Desiray Clark’s son and daughter, Stephen, 14 and Lilyanna, 12, are enrolled in the Hero Camp. Although Stephen wasn’t present for Tuesday’s camp, Clark said he participated last week and loved it.
“When I first heard ‘Hero Camp’, I was thinking like superheroes and I was kind of like ‘Hmm’, but then I found out it was more medieval and kind of along those lines,” Clark said. “I was really excited to sign my kids up for it when I heard that it wasn’t superheroes, but what it really was because this is right up our alley. We love medieval festivals and things of that nature.”
Clark said that her daughter prefers the creative crafts, such as the neck guards the group made last week.
“She’s very artistic, so I think painting her shield is something she’s going to enjoy,” Clark said. “They’re combining making things with doing things with also the practical using your imagination with the stories they’re writing during the week.”
Clark said her family has not participated in summer reading programs in a long time.
“Over the course of time, we just have not been wowed by them for investing our time in summer programs because usually they’re just very basic and boring and we’re homeschoolers so we do a lot of creative things, and so it was just really anticlimactic for my kids,” Clark said. “This is exceeding our expectations. This is just absolutely wonderful, and I’m just so impressed with the things that they are doing with the kids in this program.”
Clark added that there is something for every child’s interest with the different sections.
Volunteer Colin Darby is also a parent. His son Sean, 15, and daughter Elizabeth, 14, are enrolled in the program as well.
“It gets my kids out of the house for a couple hours a week, which is important since they’ve been stuck at home since March,” Darby said. “It is good that they are able to get out and do something, and it gives us a chance to continue doing otherwise suspended hobbies. I’m in favor of it as a matter of fact because I think it reminds me why I got into those other hobbies anyway.”
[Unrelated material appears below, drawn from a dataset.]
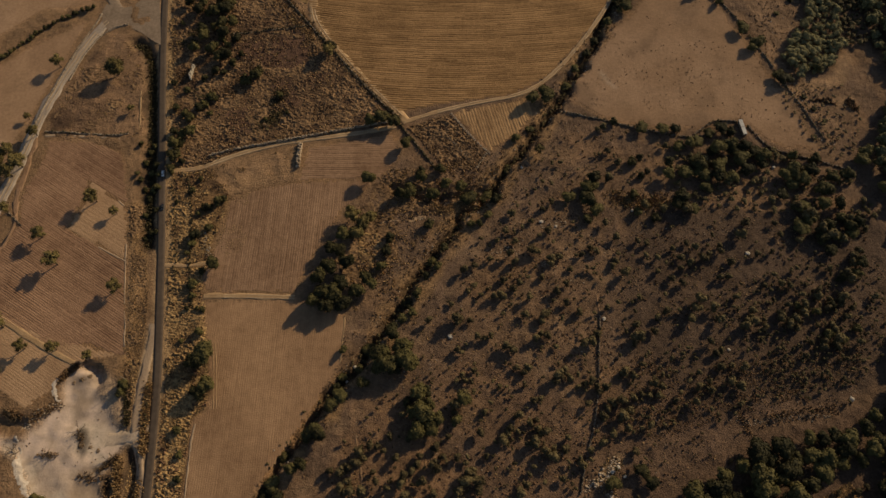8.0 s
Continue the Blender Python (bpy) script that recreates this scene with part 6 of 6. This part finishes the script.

Darby said his favorite part was the sword fighting.
“I’m mostly here to teach kids how to hit people with sticks,” Darby joked.
He added that the advantage of this kind of program is that it teaches kids how to use force appropriately, in a way that minimizes risk, even though they are using duct taped foam swords.
“There’s also a tremendous deal of self-confidence that comes with knowing that your body could take more of a beating than you thought it could or that you can do things that you didn’t think you could, and that has been the biggest lesson out of all this that I’ve ever done for me, and I like sharing that,” Darby said.
This is the first year that the library is running the Hero Camp.
According to Library Director Kevin Marsh, the camp is serving as one big experiment.
“As I was joking with the kids earlier, I’ve been sword-fighting for about 40 years now,” Marsh said. “Someday I’ll get good at it, but I think I’ve got things I can teach there and some ways I can use the sword-fighting as a kind of the bait to get them to come in and think about the stories and the lessons they can pull from the stories and visualize how to put themselves in the story and what would you want to do in these circumstances in this setting. I think I got their brains engaging with this, and they’re also just learning that they can do things. In a culture where we buy so much stuff, it’s nice to learn that you can make a custom painted shield by just cutting one out and painting it.”
Marsh added that all of the crafts at Hero Camp are “real crafts.”
“They’re making a thing that they will do something with,” Marsh said. “They’re making it out of real materials, not fake stuff.”
Marsh said it has been time consuming operating the Hero Camp every week, but it is worth it.
“I was worried about how much time it would take,” Marsh said. “I wasn’t sure if the kids would get into it, and they’ve just really been diving in feet first.”
Hero Camp will run until mid-August and is open to kids ages 11 to 15. Parents can register their kids by going to the library’s website at: www.copperascovetx.gov/library/children/.